===== Provided data

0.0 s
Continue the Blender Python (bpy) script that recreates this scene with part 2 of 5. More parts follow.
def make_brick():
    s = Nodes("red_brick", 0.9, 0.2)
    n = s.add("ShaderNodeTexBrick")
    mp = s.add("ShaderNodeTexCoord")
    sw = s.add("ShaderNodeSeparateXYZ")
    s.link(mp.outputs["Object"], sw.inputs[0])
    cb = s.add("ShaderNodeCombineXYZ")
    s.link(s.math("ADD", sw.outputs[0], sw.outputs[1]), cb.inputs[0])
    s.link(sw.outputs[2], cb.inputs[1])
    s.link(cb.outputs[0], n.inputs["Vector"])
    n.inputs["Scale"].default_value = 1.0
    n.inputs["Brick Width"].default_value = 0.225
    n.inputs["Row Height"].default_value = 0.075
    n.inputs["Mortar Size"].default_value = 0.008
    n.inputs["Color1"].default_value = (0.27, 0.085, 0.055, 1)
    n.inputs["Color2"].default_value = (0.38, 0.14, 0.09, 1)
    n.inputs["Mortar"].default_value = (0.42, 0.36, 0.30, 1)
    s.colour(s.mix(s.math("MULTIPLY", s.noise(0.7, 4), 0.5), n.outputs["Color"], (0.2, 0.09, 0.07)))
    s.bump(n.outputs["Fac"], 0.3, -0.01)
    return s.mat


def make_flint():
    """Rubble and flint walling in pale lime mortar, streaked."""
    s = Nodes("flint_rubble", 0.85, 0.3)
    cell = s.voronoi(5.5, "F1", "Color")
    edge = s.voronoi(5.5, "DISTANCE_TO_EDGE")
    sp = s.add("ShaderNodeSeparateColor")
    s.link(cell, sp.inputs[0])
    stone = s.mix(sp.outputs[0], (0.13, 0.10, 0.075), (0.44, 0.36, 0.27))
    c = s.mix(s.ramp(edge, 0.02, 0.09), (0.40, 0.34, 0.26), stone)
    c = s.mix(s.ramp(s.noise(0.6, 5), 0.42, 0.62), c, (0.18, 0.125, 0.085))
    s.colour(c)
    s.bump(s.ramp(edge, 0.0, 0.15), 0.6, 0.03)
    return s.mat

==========
===== Provided data

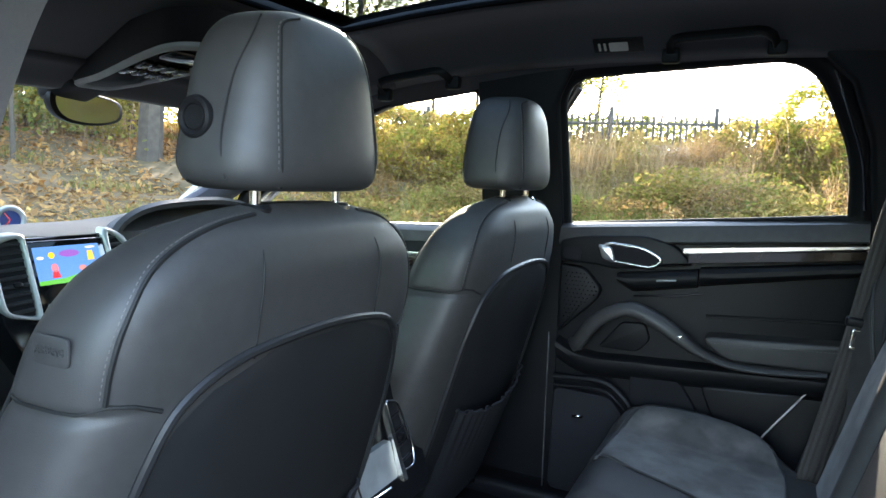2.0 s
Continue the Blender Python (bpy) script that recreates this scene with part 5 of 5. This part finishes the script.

==========

Exercise - Choose all lines containing the string "recreates" and copy them out.

Solution to this task -
Continue the Blender Python (bpy) script that recreates this scene with part 2 of 5. More parts follow.
Continue the Blender Python (bpy) script that recreates this scene with part 5 of 5. This part finishes the script.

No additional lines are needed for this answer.